Quando estava ao fim de sua mais nova criação, Victor foi tomado novamente por um novo sentimento de repulsa, ao seu que agora considerava ignóbil. Some-se a isso, uma aparição repentina da sua primeira criatura na ilhota em que se encontrava, demonstrando alegria ao ver que seu sonho de ter uma companhia estava em processo de conclusão. O resultado dessa visita não esperada foi um cientista furioso, destruindo aquela que nunca chegou a ter vida, como o Monstro esperava. Tendo presenciado o desfecho que Victor deu a promessa que havia feito e a sua noiva, a criatura de Frankenstein levou adiante sua vingança.Matou Clerval, o grande companheiro de Victor, tendo ainda recaído sobre este a suspeita da morte. 

Retornando à sua casa, já livre das suspeitas, onde Elizabeth esperava para o casamento, Victor ainda arrasado pela morte do amigo e com a certeza que a tragédia se estenderia a ele pessoalmente, em sua noite de núpcias, como o Monstro lhe havia ameaçado, decide prosseguir com a cerimônia. Enente que não há como fugir, por isso acredita estar enviando um recado direto. Garante antes à sua noiva, que compartilharia com ela o segredo do porquê todas essas tragédias pareciam rondar a família.
A culpa, o medo, a autossuficiência alimentada desde a infância, a busca sem limites por um destino grandioso, que acreditava ser alcançado solitariamente, fez com que Victor tivesse guardado para si, toda a origem desses eventos macabros que passaram a lhe seguir os passos, colocando a vida de tantas pessoas em risco.
Infelizmente, ainda não seria sua esposa a pessoa para a qual revelaria a trajetória e resultado de suas pesquisas irrefletidas. O Monstro, que parecia aproveitar-se de uma tendência ao solipsismo do seu criador, que pensava que seria a vítima da vez da criatura, simplesmente preferiu ir atrás de Elizabeth, que estava sozinha, no leito de núpcias. Deu ao seu criador o gosto de perder a companheira, como ele havia feito antes ao destruir sua segunda criação.

Inconformado com a morte da sobrinha de criação, Alphose Frankenstein, pai de Victor, morre poucos dias depois. Apesar de Shelley não ter mencionado, acredita-se que Ernest, o outro irmão de Victor, também fora morto pelo monstro.
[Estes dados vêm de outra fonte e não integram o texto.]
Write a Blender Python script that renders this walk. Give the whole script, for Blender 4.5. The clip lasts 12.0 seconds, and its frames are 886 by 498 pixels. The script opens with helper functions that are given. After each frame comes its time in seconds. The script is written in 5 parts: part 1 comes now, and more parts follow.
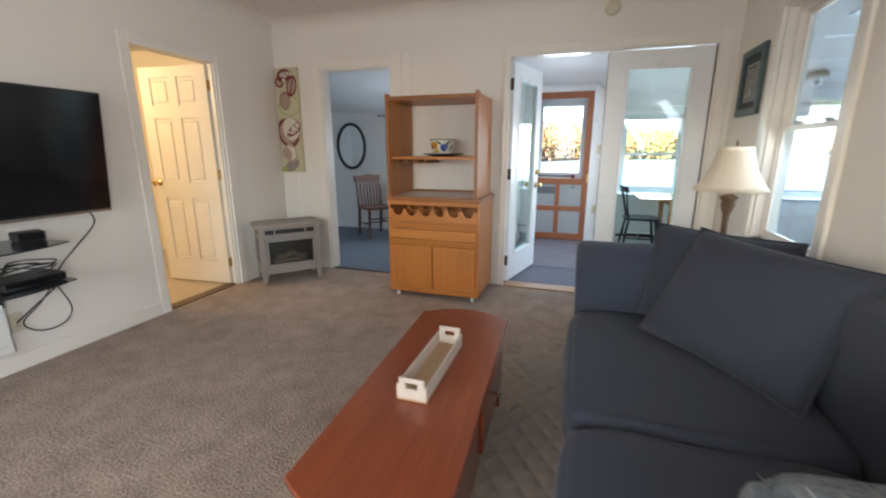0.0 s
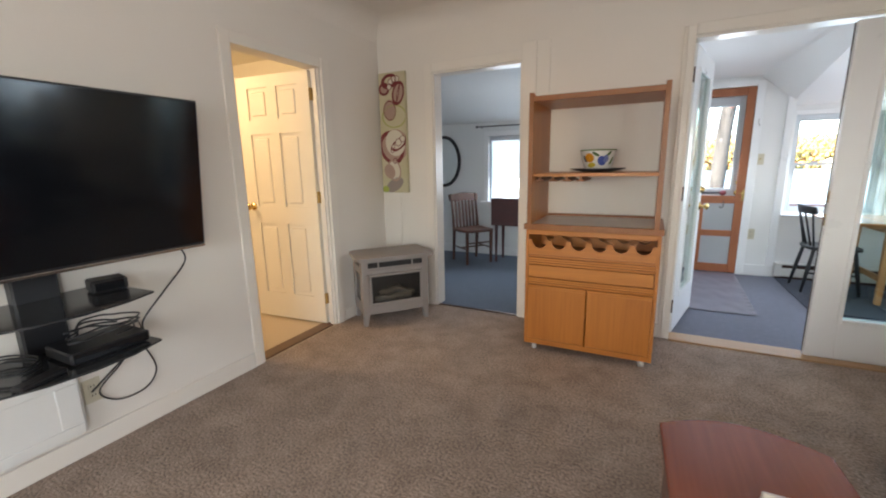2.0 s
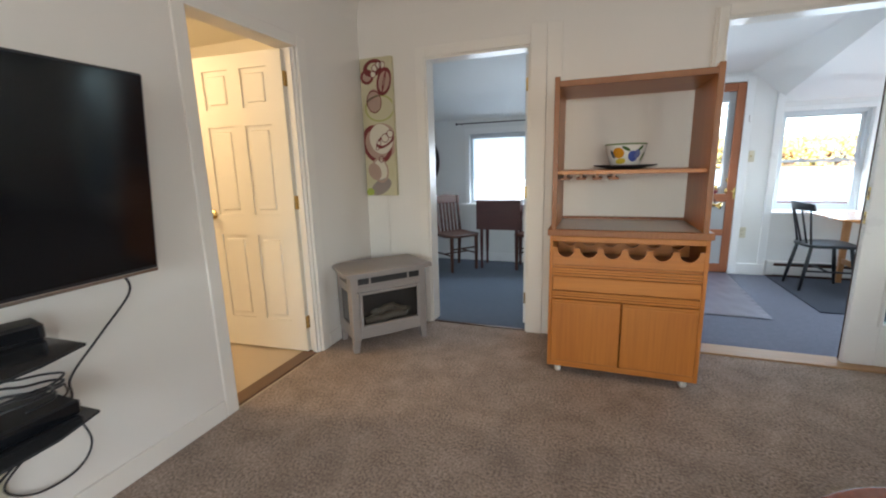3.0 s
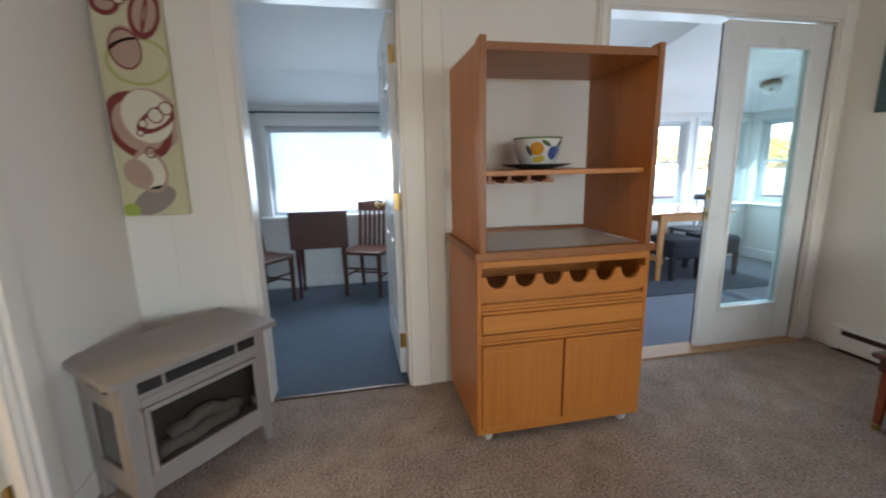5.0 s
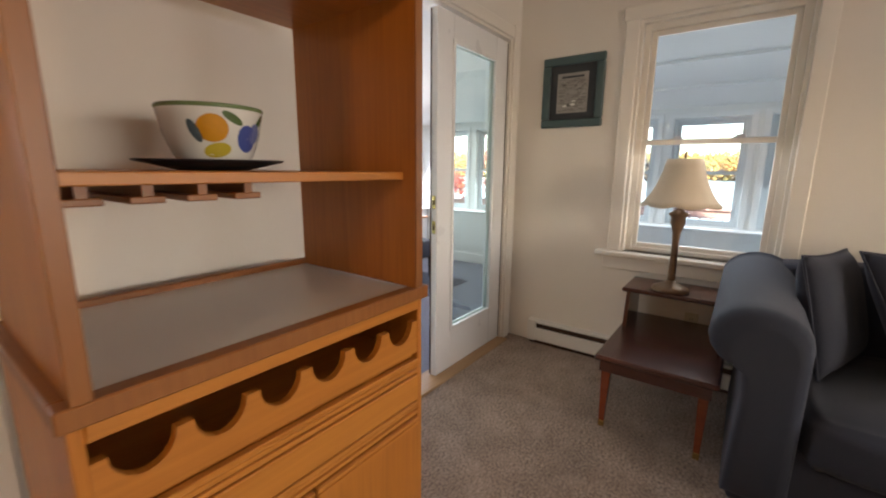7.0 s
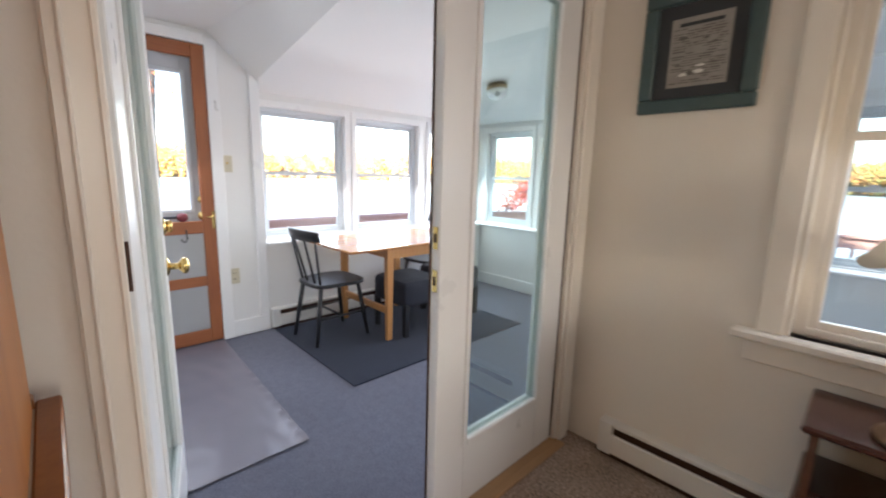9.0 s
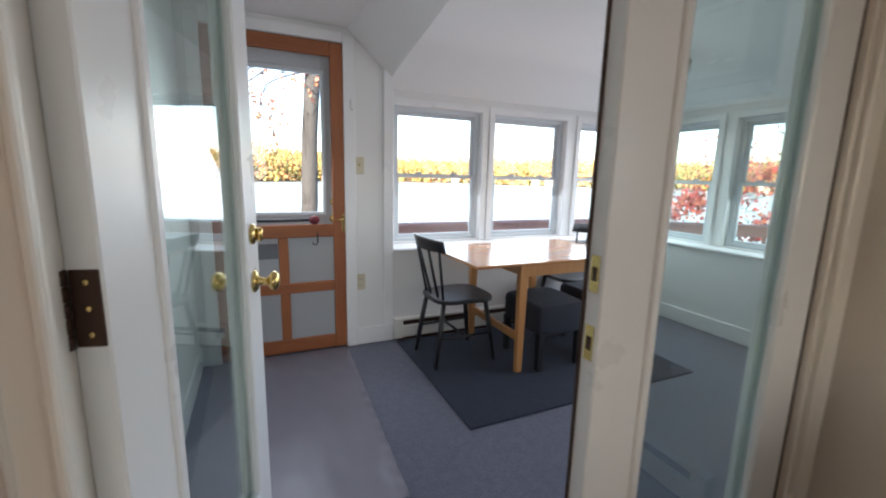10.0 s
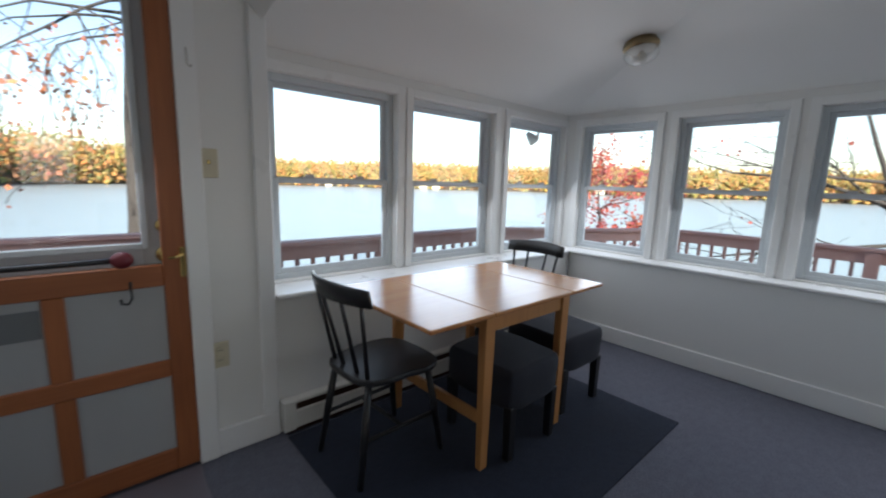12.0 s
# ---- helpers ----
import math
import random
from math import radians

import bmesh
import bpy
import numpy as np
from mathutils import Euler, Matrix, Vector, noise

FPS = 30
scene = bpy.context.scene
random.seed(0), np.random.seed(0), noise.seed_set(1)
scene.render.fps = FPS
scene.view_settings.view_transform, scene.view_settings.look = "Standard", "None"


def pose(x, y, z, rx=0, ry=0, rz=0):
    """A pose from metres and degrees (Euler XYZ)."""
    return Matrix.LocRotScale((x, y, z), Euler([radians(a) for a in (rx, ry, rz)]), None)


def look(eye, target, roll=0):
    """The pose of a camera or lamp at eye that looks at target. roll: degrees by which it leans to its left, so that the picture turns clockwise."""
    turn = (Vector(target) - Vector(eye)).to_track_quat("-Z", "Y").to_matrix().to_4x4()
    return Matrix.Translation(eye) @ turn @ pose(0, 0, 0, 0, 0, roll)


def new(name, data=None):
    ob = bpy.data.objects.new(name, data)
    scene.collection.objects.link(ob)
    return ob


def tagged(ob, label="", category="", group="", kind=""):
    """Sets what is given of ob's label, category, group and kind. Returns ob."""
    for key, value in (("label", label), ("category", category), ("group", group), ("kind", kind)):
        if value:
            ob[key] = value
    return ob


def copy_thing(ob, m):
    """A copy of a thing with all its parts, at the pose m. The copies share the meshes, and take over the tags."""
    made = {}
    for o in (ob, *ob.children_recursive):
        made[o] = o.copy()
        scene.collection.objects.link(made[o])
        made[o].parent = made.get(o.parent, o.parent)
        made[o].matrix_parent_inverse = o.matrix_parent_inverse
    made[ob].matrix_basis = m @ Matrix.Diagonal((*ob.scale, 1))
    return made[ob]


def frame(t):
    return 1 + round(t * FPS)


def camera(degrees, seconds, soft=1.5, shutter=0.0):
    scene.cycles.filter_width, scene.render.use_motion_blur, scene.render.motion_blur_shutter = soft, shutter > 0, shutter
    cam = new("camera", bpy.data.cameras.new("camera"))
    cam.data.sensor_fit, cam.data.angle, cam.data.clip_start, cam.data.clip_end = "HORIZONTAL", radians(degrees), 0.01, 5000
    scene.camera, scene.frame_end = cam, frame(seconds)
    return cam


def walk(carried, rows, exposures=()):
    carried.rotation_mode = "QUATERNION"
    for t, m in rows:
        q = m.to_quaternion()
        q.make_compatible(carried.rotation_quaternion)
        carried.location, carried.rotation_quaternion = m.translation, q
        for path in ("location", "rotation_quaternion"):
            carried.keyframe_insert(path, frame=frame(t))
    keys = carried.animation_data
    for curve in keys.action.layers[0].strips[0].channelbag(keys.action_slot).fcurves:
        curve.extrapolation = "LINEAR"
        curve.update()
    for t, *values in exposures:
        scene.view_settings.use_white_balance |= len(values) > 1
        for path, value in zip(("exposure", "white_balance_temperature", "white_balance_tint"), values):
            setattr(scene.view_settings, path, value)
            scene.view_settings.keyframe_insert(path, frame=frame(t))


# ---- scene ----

O cientista tenta relatar seu caso ao juiz da cidade, finalmente explicando seus experimentos e criação, não sendo, obviamente, acreditado em termos oficiais, o que não lhe permitia requerer uma equipe de buscas pelo paradeiro do monstro.

Os últimos dias de vida de Victor Frankenstein passam-se em perseguição de sua criatura, com o objetivo de destruí-la. O monstro, tendo compreendido a intenção de Victor, parece ter encontrado um modo de sustentar alguma relação com seu criador, buscando incentivar a perseguição: permitia ser avistado quando se distanciava muito, deixando comida pelo caminho (carne, que o próprio monstro não comia). Até que, já no polo norte, Victor, com as forças já no fim, encontra o navio daquele que seria o relator da sua história ao mundo, Walton, comandante de um navio de exploratório, com a alma tão tomada pelo sonho de grandeza e com a expectativa de uma amizade profunda, como um dia o próprio Victor havia sido.
São as cartas de Waldon escritas para sua irmã, Margaret, a partir do relato de um Victor já à beira da morte, que começam nossa história; assim como é uma delas que a conclui, já depois do falecimento do cientista. A última carta conta o encontro da criatura, com o corpo de seu criador, já no caixão.
O relato de Waldon descreve uma criatura em intenso conflito de emoções, alguém que não teve tempo, experiência e ensinamentos suficientes para lidar com a complexidade dos sentimentos humanos que herdara. Ao mesmo tempo que lança imprecações a Victor, acusando-o de egoísmo e reivindicando sua morte, o Monstro fala de sua angústia, ao matar as pessoas sob a influência da ira. No mesmo corpo residia o ódio, o remorso, a inveja, o arrependimento, sendo que o que entendemos como boas emoções para ele significava claramente a dor, já que não havia lugar para ele, enquanto monstro, expressar-se de modo benevolente no mundo humano. Então preferiu alimentar o oposto do amor e da solidariedade, já que esse avesso geravam emoções que a um monstro era permitido ter.
A criatura desaparece, prometendo criar uma pira, onde seu corpo seria consumido e a obra de Victor Frankenstein jamais pudesse voltar a ser tentada.